Alaska pollock fishery battles salmon bycatch with new technology
Boats fishing for pollock in Alaska have long been going out of their way to avoid another one of the state’s most celebrated species: salmon.
Ample amounts of fuel and time have been spent by the Alaska pollock fleets attempting to curb salmon bycatch, to the extent that “running away from salmon” has become an ingrained part of the pollock-catching process in the region, according to SeaWeb Seafood Summit panelist and C/P Starbound Vessel Manager Karl Bratvold.
“It’s kind of a double-edged sword – you’re burning fuel, and you don’t want to be out burning fuel running away from fish. It’s kind of a tough deal for us to have to run away from salmon so we can catch pollock,” said Bratvold during a summit session on 6 June in Seattle, Washington.
“What Karl says is really true. We’ve had various times when we’ve had to move, and that’s been part of the process that we’ve lived with. It’s definitely had an effect,” confirmed fellow panelist Allen Kimball, executive vice president of global species management at Trident Seafoods.
Both Bratvold and Kimball hold out hope that the days spent taking the long way around and missing out on a good catch will soon be behind them with the continued development of new salmon excluder innovations.
“Part of the issue is that we are having to run away from good fishing to avoid salmon, which is why we have this big focus on trying to get the excluders as salmon escapements, so we don’t have to spend our time running away from good fishing to avoid another fish,” said Bratvold, who’s company – alongside the rest of the pollock fishery – has been working with the private sector and academia to hone the innovations for close to five years.
“The pollock industry collaborates with regional universities and private sector entities on an array of research programs, including sponsoring gear technology research,” Bratvold told SeaWeb attendees. “At this time, they are focused on developing salmon excluder devices for use in trawl nets.
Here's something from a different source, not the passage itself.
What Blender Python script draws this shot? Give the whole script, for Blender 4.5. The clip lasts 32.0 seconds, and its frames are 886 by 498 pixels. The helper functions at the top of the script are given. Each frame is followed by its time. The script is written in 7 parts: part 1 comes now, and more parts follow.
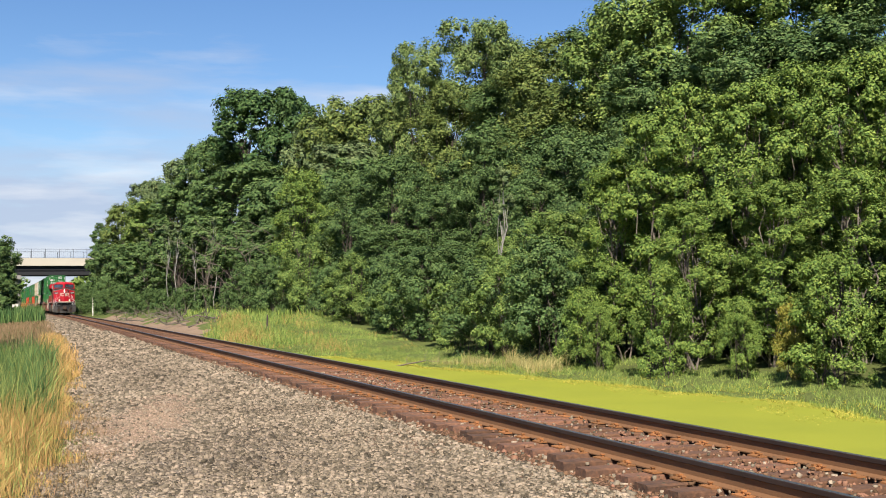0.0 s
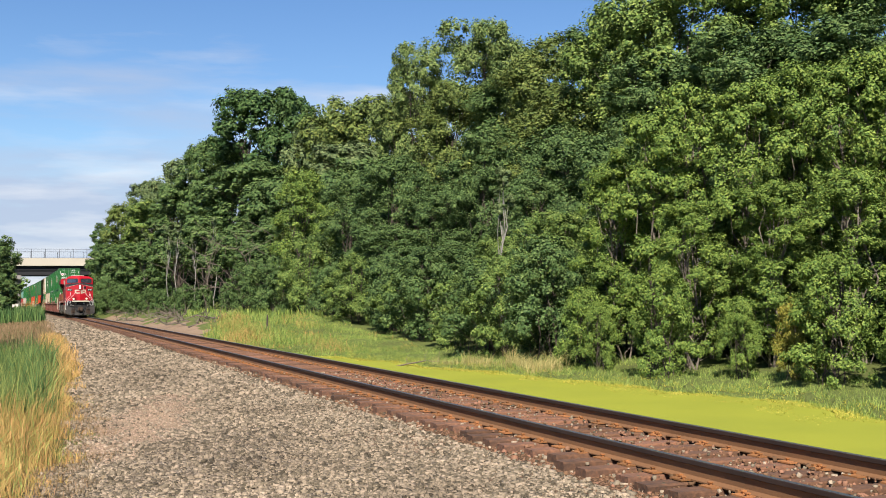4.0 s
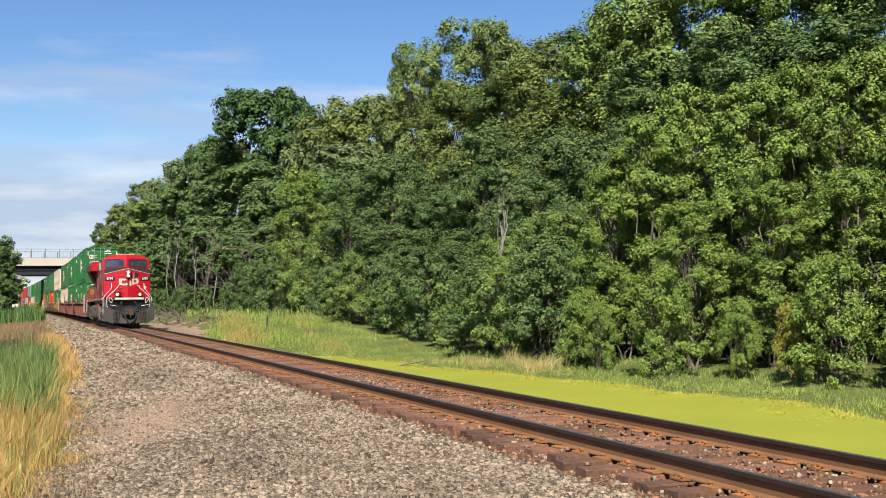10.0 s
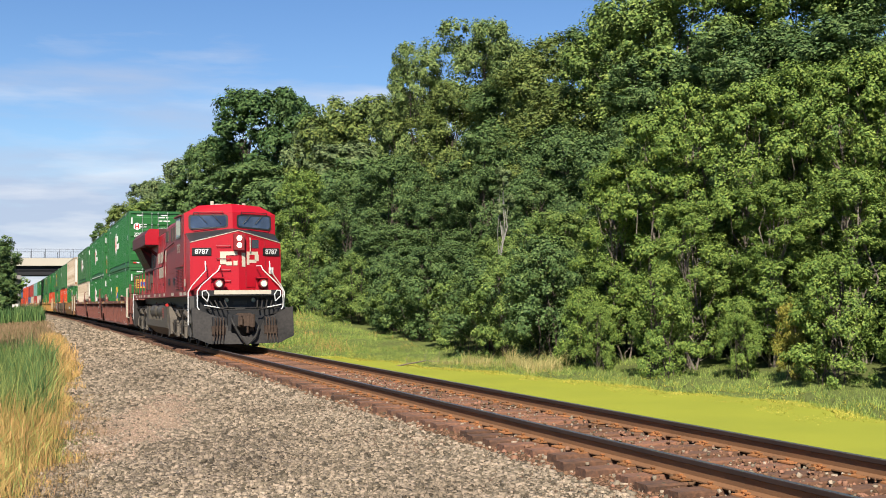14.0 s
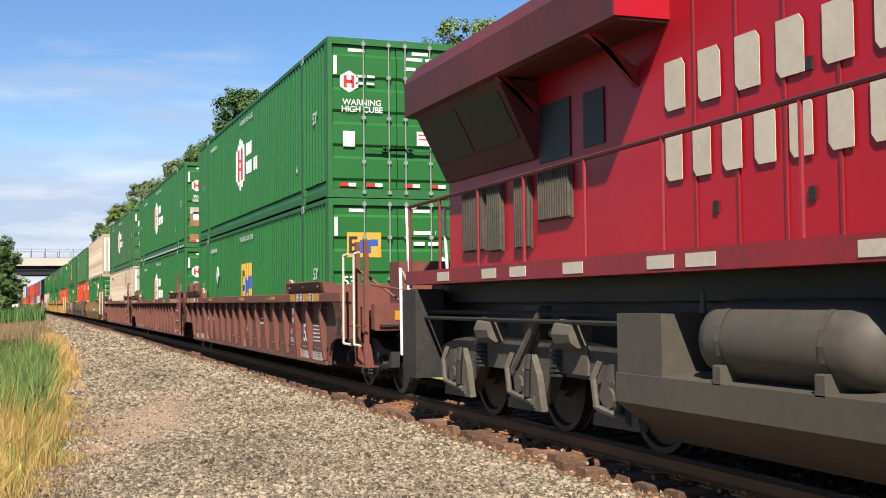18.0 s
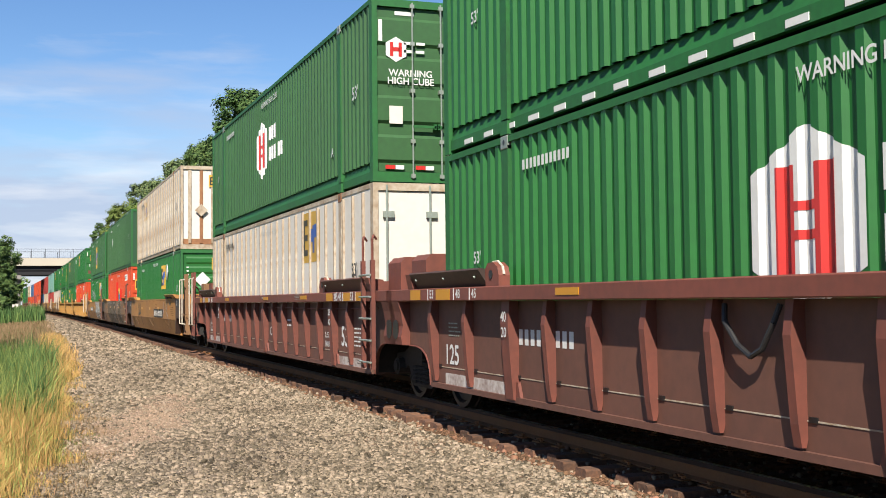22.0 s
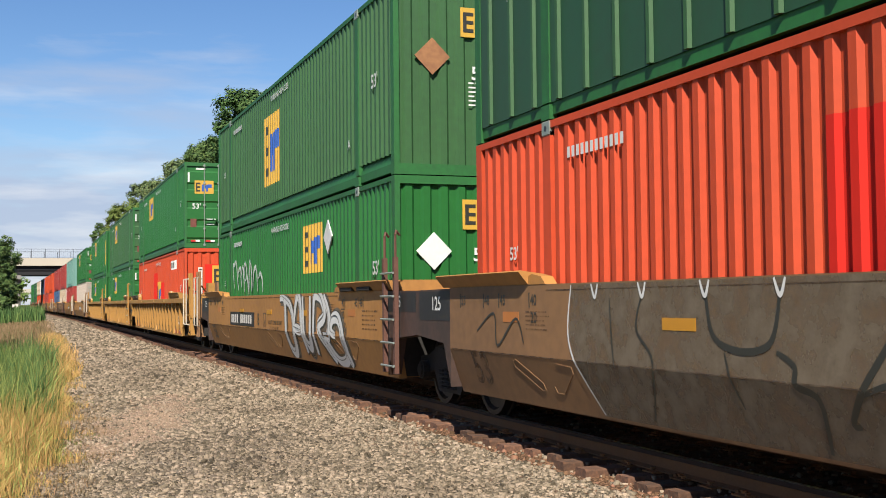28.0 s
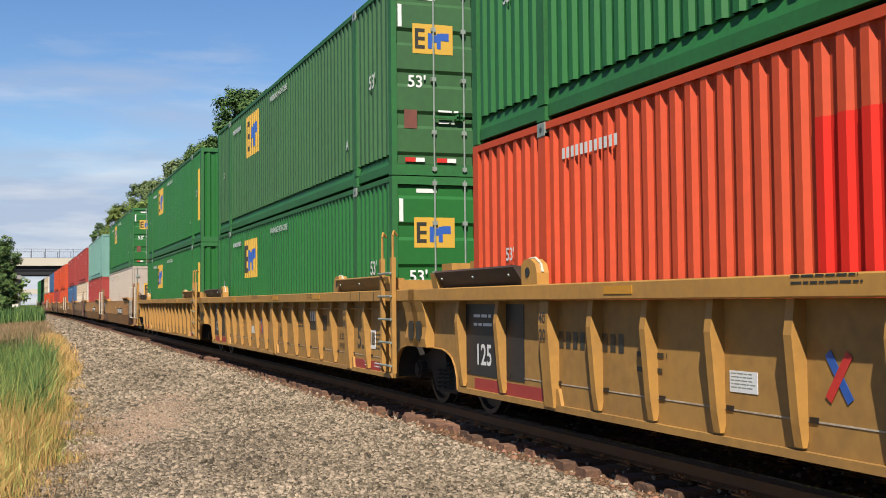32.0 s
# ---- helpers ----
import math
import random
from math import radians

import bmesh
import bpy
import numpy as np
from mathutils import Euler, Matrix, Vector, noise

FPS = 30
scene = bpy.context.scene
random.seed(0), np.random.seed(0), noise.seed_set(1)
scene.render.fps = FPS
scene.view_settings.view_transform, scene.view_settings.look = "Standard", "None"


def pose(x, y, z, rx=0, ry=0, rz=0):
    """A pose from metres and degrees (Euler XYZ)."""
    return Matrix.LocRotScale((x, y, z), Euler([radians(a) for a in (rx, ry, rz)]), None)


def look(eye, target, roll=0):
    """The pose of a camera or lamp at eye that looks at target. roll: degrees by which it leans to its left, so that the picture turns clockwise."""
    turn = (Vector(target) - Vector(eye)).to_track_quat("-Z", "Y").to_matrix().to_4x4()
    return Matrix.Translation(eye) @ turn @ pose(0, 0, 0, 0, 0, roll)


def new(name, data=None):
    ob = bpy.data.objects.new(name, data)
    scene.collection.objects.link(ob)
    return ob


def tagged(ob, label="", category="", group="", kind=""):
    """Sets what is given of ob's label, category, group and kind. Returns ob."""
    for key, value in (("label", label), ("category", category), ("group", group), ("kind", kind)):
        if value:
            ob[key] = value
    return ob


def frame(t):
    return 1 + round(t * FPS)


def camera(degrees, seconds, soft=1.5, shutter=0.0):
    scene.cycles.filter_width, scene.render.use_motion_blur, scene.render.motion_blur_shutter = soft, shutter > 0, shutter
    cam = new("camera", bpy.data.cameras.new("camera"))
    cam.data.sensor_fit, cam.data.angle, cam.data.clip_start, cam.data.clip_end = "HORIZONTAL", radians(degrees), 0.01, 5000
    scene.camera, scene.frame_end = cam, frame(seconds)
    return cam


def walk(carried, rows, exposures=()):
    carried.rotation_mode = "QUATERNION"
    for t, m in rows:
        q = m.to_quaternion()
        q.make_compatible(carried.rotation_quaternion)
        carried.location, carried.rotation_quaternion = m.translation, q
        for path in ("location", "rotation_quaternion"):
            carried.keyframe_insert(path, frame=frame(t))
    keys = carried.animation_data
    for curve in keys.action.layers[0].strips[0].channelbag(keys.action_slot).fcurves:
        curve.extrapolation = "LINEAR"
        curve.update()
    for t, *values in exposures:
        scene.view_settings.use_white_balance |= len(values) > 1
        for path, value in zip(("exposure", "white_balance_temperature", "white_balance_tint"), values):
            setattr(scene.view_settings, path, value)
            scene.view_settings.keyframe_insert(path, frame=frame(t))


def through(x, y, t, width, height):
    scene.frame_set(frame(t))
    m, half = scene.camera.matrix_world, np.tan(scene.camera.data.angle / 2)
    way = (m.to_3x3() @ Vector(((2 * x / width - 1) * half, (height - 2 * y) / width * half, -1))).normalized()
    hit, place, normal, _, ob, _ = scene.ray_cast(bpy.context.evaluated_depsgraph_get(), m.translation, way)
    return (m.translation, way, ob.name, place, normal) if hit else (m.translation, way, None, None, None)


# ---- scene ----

The entire catcher/processor fleet is using these excluders.”
While innovations and catch methodologies continue to evolve to suit sustainable efforts and ensure efficiencies, communication within the fleet is already "great" and having major benefits, Bratvold said.
“We’re all talking to each other, and we’re pretty immediate,” Bratvold said. “This fleet works collectively really, really well together, and I think that’s a huge part of pollock fishery, especially in Alaska.”
As for now, Kimball said, "The primary focus is making sure that we stay within our salmon incidental catch, in terms of coordinating that – it’s become a number one priority for us."